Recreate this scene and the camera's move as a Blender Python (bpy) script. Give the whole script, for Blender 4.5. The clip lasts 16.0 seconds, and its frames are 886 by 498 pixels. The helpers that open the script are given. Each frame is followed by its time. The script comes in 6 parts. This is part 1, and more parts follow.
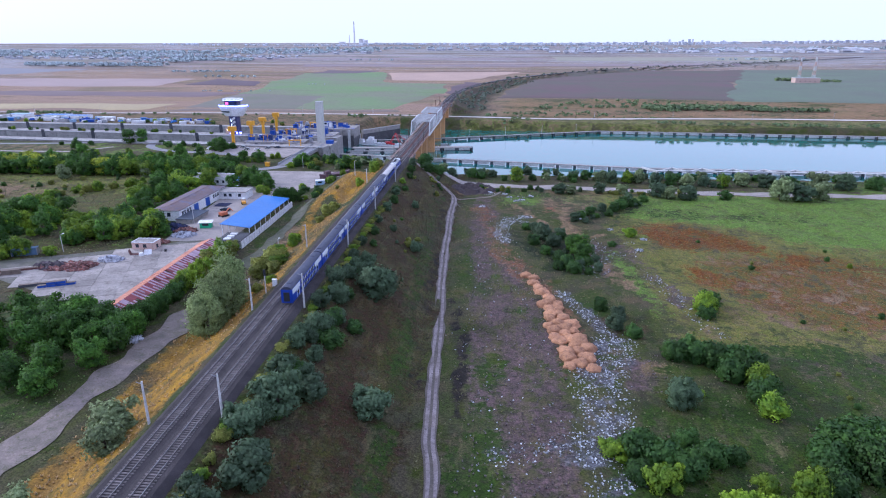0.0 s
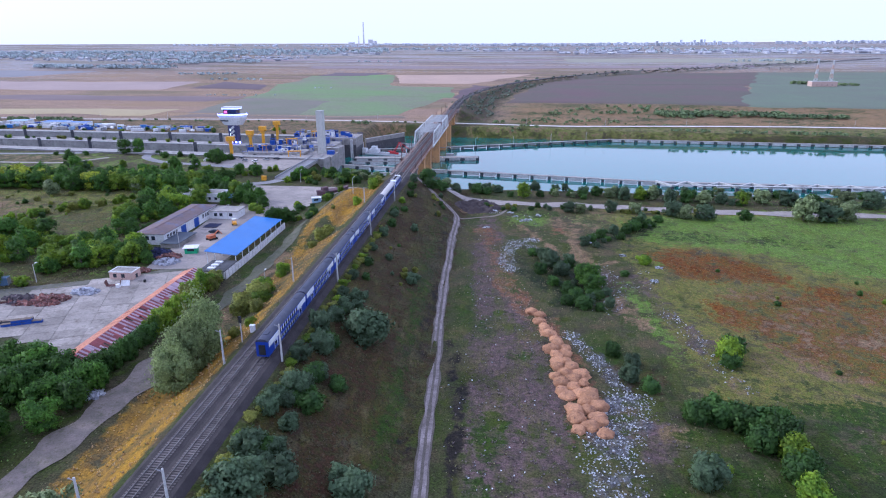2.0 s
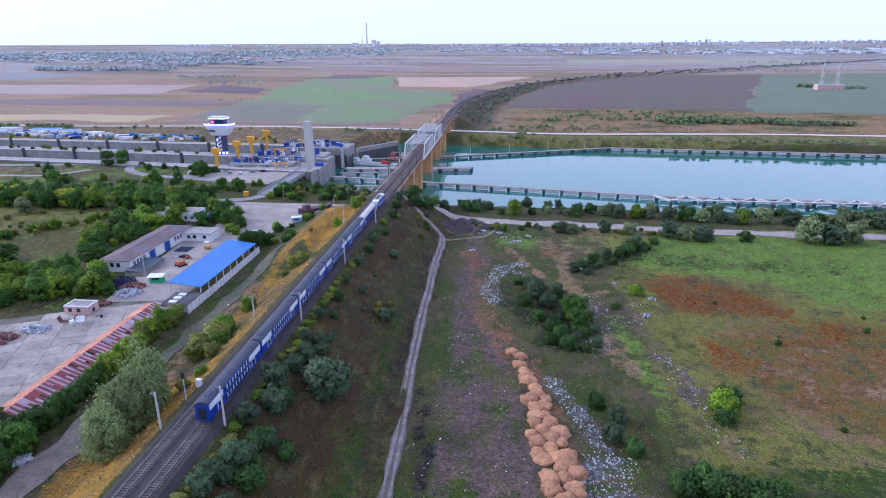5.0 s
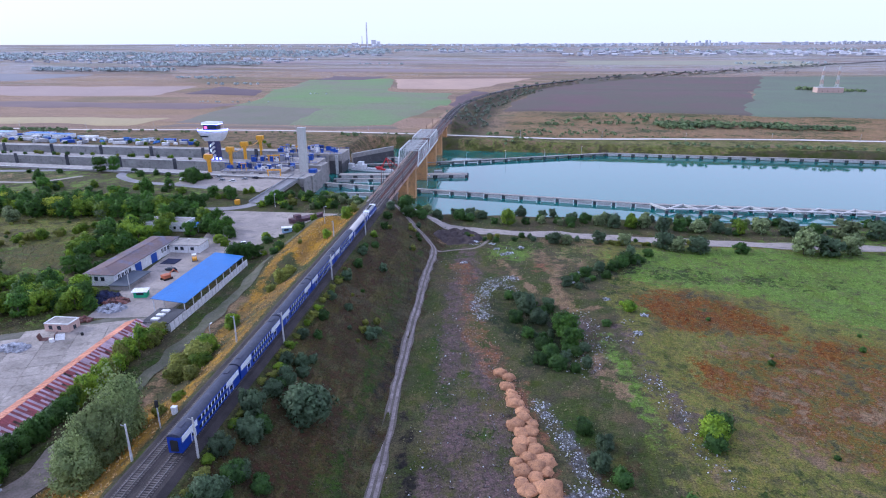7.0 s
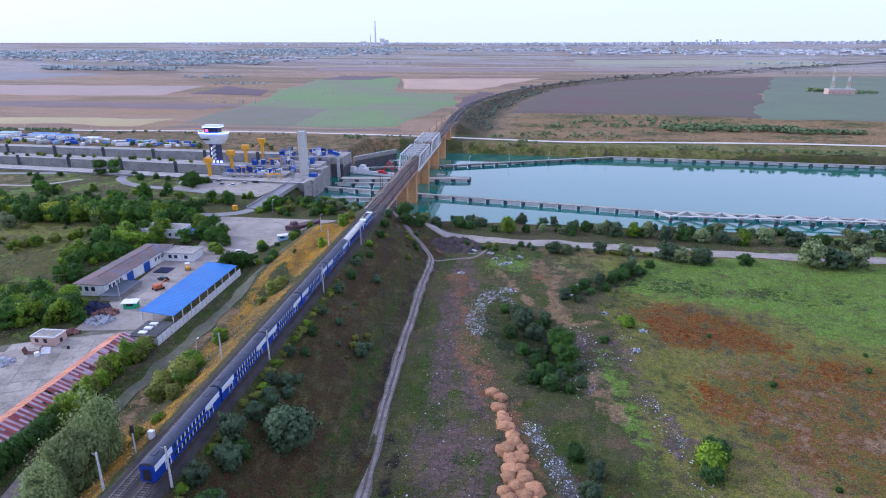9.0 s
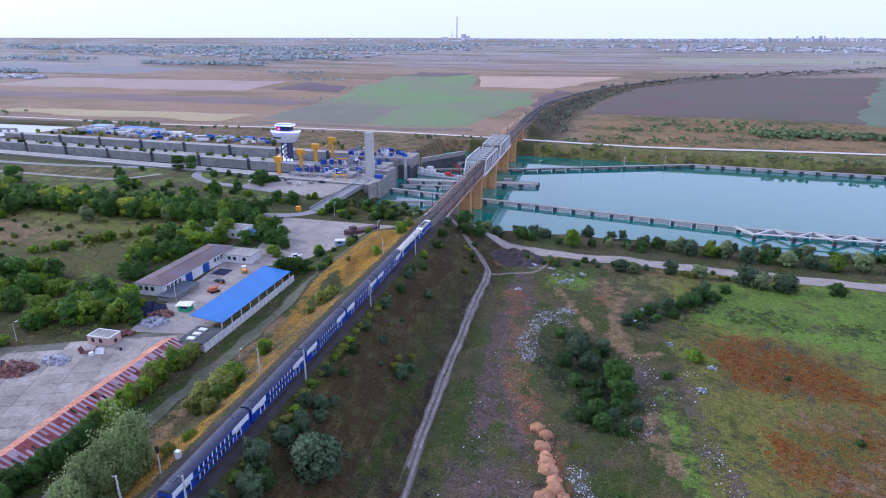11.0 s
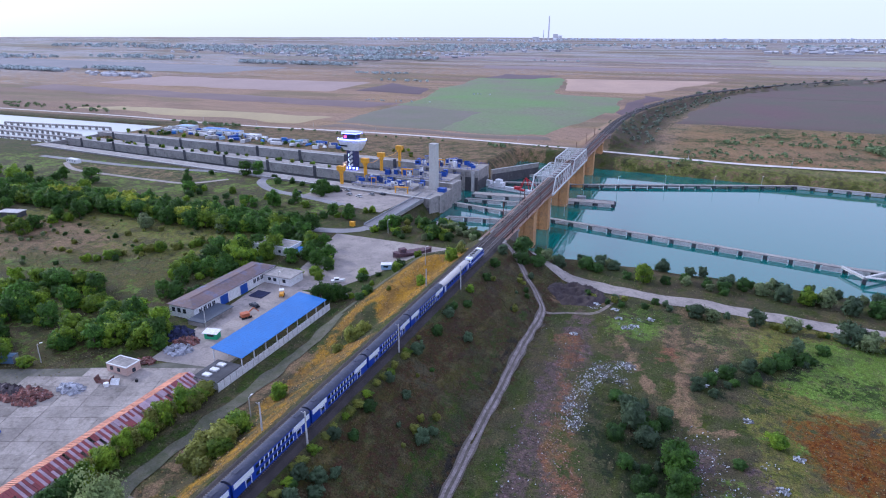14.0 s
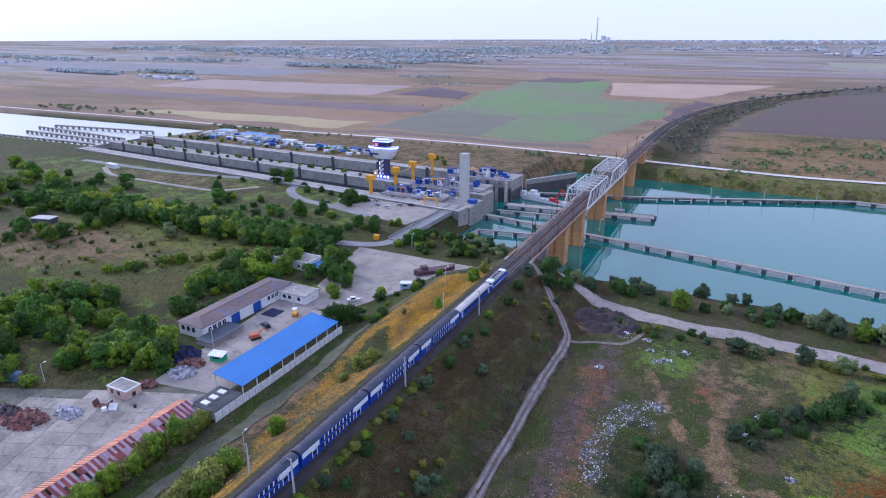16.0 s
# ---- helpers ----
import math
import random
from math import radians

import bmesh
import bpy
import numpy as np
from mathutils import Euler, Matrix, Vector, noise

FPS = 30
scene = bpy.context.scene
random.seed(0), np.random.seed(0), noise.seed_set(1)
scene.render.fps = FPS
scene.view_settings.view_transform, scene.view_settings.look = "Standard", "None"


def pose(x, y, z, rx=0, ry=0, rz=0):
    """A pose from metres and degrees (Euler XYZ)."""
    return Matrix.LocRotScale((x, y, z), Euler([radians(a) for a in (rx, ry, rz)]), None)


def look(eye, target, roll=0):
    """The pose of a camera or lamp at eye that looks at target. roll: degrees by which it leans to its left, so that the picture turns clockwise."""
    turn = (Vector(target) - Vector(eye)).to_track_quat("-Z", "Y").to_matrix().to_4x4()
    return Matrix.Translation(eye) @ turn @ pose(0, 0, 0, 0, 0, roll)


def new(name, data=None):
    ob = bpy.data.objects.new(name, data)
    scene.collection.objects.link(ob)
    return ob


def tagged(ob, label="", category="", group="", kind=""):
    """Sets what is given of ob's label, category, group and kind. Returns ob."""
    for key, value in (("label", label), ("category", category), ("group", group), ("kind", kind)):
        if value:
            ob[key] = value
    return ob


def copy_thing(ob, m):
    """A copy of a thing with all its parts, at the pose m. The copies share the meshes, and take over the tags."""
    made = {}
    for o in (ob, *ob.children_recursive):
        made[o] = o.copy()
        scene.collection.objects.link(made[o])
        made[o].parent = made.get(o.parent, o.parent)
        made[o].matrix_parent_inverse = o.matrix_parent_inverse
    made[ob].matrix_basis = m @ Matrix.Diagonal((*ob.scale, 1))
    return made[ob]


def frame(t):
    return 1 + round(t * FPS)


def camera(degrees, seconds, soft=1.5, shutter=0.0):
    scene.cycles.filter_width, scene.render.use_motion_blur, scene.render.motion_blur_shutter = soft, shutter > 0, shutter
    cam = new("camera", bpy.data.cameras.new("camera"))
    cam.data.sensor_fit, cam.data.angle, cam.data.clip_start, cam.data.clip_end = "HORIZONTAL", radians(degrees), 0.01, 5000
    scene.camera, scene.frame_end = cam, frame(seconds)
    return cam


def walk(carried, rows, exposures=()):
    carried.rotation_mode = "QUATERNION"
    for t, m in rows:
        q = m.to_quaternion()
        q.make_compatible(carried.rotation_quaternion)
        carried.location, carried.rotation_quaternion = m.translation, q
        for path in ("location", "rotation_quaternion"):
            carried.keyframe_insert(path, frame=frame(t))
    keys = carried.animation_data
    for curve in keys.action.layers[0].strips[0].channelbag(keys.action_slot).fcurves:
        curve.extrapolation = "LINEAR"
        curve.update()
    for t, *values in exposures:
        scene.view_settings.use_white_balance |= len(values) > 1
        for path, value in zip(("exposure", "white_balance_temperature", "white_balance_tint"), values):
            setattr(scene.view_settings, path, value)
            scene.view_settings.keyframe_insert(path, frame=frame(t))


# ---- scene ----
cam = camera(71.97, 16.0, 1.1)
PATH = [
    (0, (51.52, -216.21, 75.30), (43.68, -121.80, 43.26), -0.13),
    (0.5, (51.65, -211.53, 76.30), (42.75, -117.17, 44.39), -0.16),
    (1, (51.80, -206.57, 77.72), (42.46, -112.29, 45.73), -0.19),
    (1.5, (52.15, -202.02, 79.06), (42.93, -107.76, 46.98), -0.12),
    (2, (53.28, -197.65, 80.15), (43.96, -103.39, 48.10), -0.19),
    (2.5, (54.68, -193.77, 81.34), (45.18, -99.54, 49.26), -0.18),
    (3, (56.01, -190.22, 82.31), (46.35, -96.01, 50.19), -0.16),
    (3.5, (57.39, -187.33, 83.26), (47.57, -93.15, 51.10), -0.22),
    (4, (58.69, -184.87, 84.15), (48.71, -90.70, 52.01), -0.30),
    (6.5, (62.76, -176.86, 88.65), (52.63, -82.71, 56.49), -0.24),
    (7, (63.79, -175.54, 89.65), (53.71, -81.40, 57.47), -0.20),
    (7.5, (64.77, -174.26, 90.55), (54.70, -80.13, 58.32), -0.21),
    (8, (65.66, -172.80, 91.30), (55.57, -78.68, 59.05), -0.16),
    (10.5, (71.31, -161.07, 95.22), (52.54, -68.56, 62.22), -0.06),
    (11, (72.48, -157.17, 96.17), (49.40, -65.66, 63.09), 0.01),
    (11.5, (73.56, -152.67, 97.01), (45.89, -62.46, 63.90), 0.07),
    (12, (74.41, -147.65, 97.82), (42.92, -58.73, 64.65), 0.09),
    (12.5, (75.79, -143.09, 98.12), (42.04, -54.95, 65.07), -0.10),
    (13, (76.42, -138.68, 99.16), (41.62, -50.98, 66.00), 0.02),
    (13.5, (76.89, -134.01, 99.82), (41.50, -46.56, 66.66), 0.00),
    (14, (77.51, -129.75, 100.78), (41.70, -42.49, 67.56), 0.08),
    (14.5, (77.90, -125.71, 101.69), (41.89, -38.54, 68.47), 0.17),
    (15, (78.48, -121.54, 102.48), (41.78, -34.65, 69.25), 0.16),
    (15.5, (78.98, -117.60, 103.40), (39.15, -32.12, 70.15), 0.17),
    (16, (79.69, -113.58, 103.42), (37.47, -29.13, 70.47), -0.15),
]
walk(cam, [(t, look(e, g, r)) for t, e, g, r in PATH], [(0.0, -0.01, 4700, 14.0), (10.0, -0.08, 4740, 13.5), (16.0, -0.17, 4740, 13.5)])

# ---------- world, sun, exposure ----------
SUN_EL, SUN_AZ = radians(25), radians(-80)
world = bpy.data.worlds.new("world")
scene.world = world
world.use_nodes = True
wn, wl = world.node_tree.nodes, world.node_tree.links
sky = wn.new("ShaderNodeTexSky")
sky.sky_type, sky.sun_disc = "NISHITA", False
sky.sun_elevation, sky.sun_rotation = SUN_EL, SUN_AZ
sky.air_density, sky.dust_density, sky.ozone_density = 1.0, 3.0, 1.5
veil = wn.new("ShaderNodeMix")
veil.data_type = "RGBA"
veil.inputs[0].default_value = 0.72
veil.inputs[7].default_value = (14.7, 13.4, 14.0, 1)
wl.new(sky.outputs[0], veil.inputs[6])
wl.new(veil.outputs[2], wn["Background"].inputs[0])
wn["Background"].inputs[1].default_value = 0.1
sun = new("sun", bpy.data.lights.new("sun", "SUN"))
sun.data.energy, sun.data.angle, sun.data.color = 2.6, radians(9), (1.0, 0.84, 0.62)
sun.matrix_world = look((0, 0, 0), (-math.sin(SUN_AZ) * math.cos(SUN_EL), -math.cos(SUN_AZ) * math.cos(SUN_EL), -math.sin(SUN_EL)))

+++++

[SET PROBLEM]
Copy all the lines of data exactly as they appear, dropping any images.

[TASK RESPONSE]
Recreate this scene and the camera's move as a Blender Python (bpy) script. Give the whole script, for Blender 4.5. The clip lasts 16.0 seconds, and its frames are 886 by 498 pixels. The helpers that open the script are given. Each frame is followed by its time. The script comes in 6 parts. This is part 1, and more parts follow.
0.0 s
2.0 s
5.0 s
7.0 s
9.0 s
11.0 s
14.0 s
16.0 s
# ---- helpers ----
import math
import random
from math import radians

import bmesh
import bpy
import numpy as np
from mathutils import Euler, Matrix, Vector, noise

FPS = 30
scene = bpy.context.scene
random.seed(0), np.random.seed(0), noise.seed_set(1)
scene.render.fps = FPS
scene.view_settings.view_transform, scene.view_settings.look = "Standard", "None"


def pose(x, y, z, rx=0, ry=0, rz=0):
    """A pose from metres and degrees (Euler XYZ)."""
    return Matrix.LocRotScale((x, y, z), Euler([radians(a) for a in (rx, ry, rz)]), None)


def look(eye, target, roll=0):
    """The pose of a camera or lamp at eye that looks at target. roll: degrees by which it leans to its left, so that the picture turns clockwise."""
    turn = (Vector(target) - Vector(eye)).to_track_quat("-Z", "Y").to_matrix().to_4x4()
    return Matrix.Translation(eye) @ turn @ pose(0, 0, 0, 0, 0, roll)


def new(name, data=None):
    ob = bpy.data.objects.new(name, data)
    scene.collection.objects.link(ob)
    return ob


def tagged(ob, label="", category="", group="", kind=""):
    """Sets what is given of ob's label, category, group and kind. Returns ob."""
    for key, value in (("label", label), ("category", category), ("group", group), ("kind", kind)):
        if value:
            ob[key] = value
    return ob


def copy_thing(ob, m):
    """A copy of a thing with all its parts, at the pose m. The copies share the meshes, and take over the tags."""
    made = {}
    for o in (ob, *ob.children_recursive):
        made[o] = o.copy()
        scene.collection.objects.link(made[o])
        made[o].parent = made.get(o.parent, o.parent)
        made[o].matrix_parent_inverse = o.matrix_parent_inverse
    made[ob].matrix_basis = m @ Matrix.Diagonal((*ob.scale, 1))
    return made[ob]


def frame(t):
    return 1 + round(t * FPS)


def camera(degrees, seconds, soft=1.5, shutter=0.0):
    scene.cycles.filter_width, scene.render.use_motion_blur, scene.render.motion_blur_shutter = soft, shutter > 0, shutter
    cam = new("camera", bpy.data.cameras.new("camera"))
    cam.data.sensor_fit, cam.data.angle, cam.data.clip_start, cam.data.clip_end = "HORIZONTAL", radians(degrees), 0.01, 5000
    scene.camera, scene.frame_end = cam, frame(seconds)
    return cam


def walk(carried, rows, exposures=()):
    carried.rotation_mode = "QUATERNION"
    for t, m in rows:
        q = m.to_quaternion()
        q.make_compatible(carried.rotation_quaternion)
        carried.location, carried.rotation_quaternion = m.translation, q
        for path in ("location", "rotation_quaternion"):
            carried.keyframe_insert(path, frame=frame(t))
    keys = carried.animation_data
    for curve in keys.action.layers[0].strips[0].channelbag(keys.action_slot).fcurves:
        curve.extrapolation = "LINEAR"
        curve.update()
    for t, *values in exposures:
        scene.view_settings.use_white_balance |= len(values) > 1
        for path, value in zip(("exposure", "white_balance_temperature", "white_balance_tint"), values):
            setattr(scene.view_settings, path, value)
            scene.view_settings.keyframe_insert(path, frame=frame(t))


# ---- scene ----
cam = camera(71.97, 16.0, 1.1)
PATH = [
    (0, (51.52, -216.21, 75.30), (43.68, -121.80, 43.26), -0.13),
    (0.5, (51.65, -211.53, 76.30), (42.75, -117.17, 44.39), -0.16),
    (1, (51.80, -206.57, 77.72), (42.46, -112.29, 45.73), -0.19),
    (1.5, (52.15, -202.02, 79.06), (42.93, -107.76, 46.98), -0.12),
    (2, (53.28, -197.65, 80.15), (43.96, -103.39, 48.10), -0.19),
    (2.5, (54.68, -193.77, 81.34), (45.18, -99.54, 49.26), -0.18),
    (3, (56.01, -190.22, 82.31), (46.35, -96.01, 50.19), -0.16),
    (3.5, (57.39, -187.33, 83.26), (47.57, -93.15, 51.10), -0.22),
    (4, (58.69, -184.87, 84.15), (48.71, -90.70, 52.01), -0.30),
    (6.5, (62.76, -176.86, 88.65), (52.63, -82.71, 56.49), -0.24),
    (7, (63.79, -175.54, 89.65), (53.71, -81.40, 57.47), -0.20),
    (7.5, (64.77, -174.26, 90.55), (54.70, -80.13, 58.32), -0.21),
    (8, (65.66, -172.80, 91.30), (55.57, -78.68, 59.05), -0.16),
    (10.5, (71.31, -161.07, 95.22), (52.54, -68.56, 62.22), -0.06),
    (11, (72.48, -157.17, 96.17), (49.40, -65.66, 63.09), 0.01),
    (11.5, (73.56, -152.67, 97.01), (45.89, -62.46, 63.90), 0.07),
    (12, (74.41, -147.65, 97.82), (42.92, -58.73, 64.65), 0.09),
    (12.5, (75.79, -143.09, 98.12), (42.04, -54.95, 65.07), -0.10),
    (13, (76.42, -138.68, 99.16), (41.62, -50.98, 66.00), 0.02),
    (13.5, (76.89, -134.01, 99.82), (41.50, -46.56, 66.66), 0.00),
    (14, (77.51, -129.75, 100.78), (41.70, -42.49, 67.56), 0.08),
    (14.5, (77.90, -125.71, 101.69), (41.89, -38.54, 68.47), 0.17),
    (15, (78.48, -121.54, 102.48), (41.78, -34.65, 69.25), 0.16),
    (15.5, (78.98, -117.60, 103.40), (39.15, -32.12, 70.15), 0.17),
    (16, (79.69, -113.58, 103.42), (37.47, -29.13, 70.47), -0.15),
]
walk(cam, [(t, look(e, g, r)) for t, e, g, r in PATH], [(0.0, -0.01, 4700, 14.0), (10.0, -0.08, 4740, 13.5), (16.0, -0.17, 4740, 13.5)])

# ---------- world, sun, exposure ----------
SUN_EL, SUN_AZ = radians(25), radians(-80)
world = bpy.data.worlds.new("world")
scene.world = world
world.use_nodes = True
wn, wl = world.node_tree.nodes, world.node_tree.links
sky = wn.new("ShaderNodeTexSky")
sky.sky_type, sky.sun_disc = "NISHITA", False
sky.sun_elevation, sky.sun_rotation = SUN_EL, SUN_AZ
sky.air_density, sky.dust_density, sky.ozone_density = 1.0, 3.0, 1.5
veil = wn.new("ShaderNodeMix")
veil.data_type = "RGBA"
veil.inputs[0].default_value = 0.72
veil.inputs[7].default_value = (14.7, 13.4, 14.0, 1)
wl.new(sky.outputs[0], veil.inputs[6])
wl.new(veil.outputs[2], wn["Background"].inputs[0])
wn["Background"].inputs[1].default_value = 0.1
sun = new("sun", bpy.data.lights.new("sun", "SUN"))
sun.data.energy, sun.data.angle, sun.data.color = 2.6, radians(9), (1.0, 0.84, 0.62)
sun.matrix_world = look((0, 0, 0), (-math.sin(SUN_AZ) * math.cos(SUN_EL), -math.cos(SUN_AZ) * math.cos(SUN_EL), -math.sin(SUN_EL)))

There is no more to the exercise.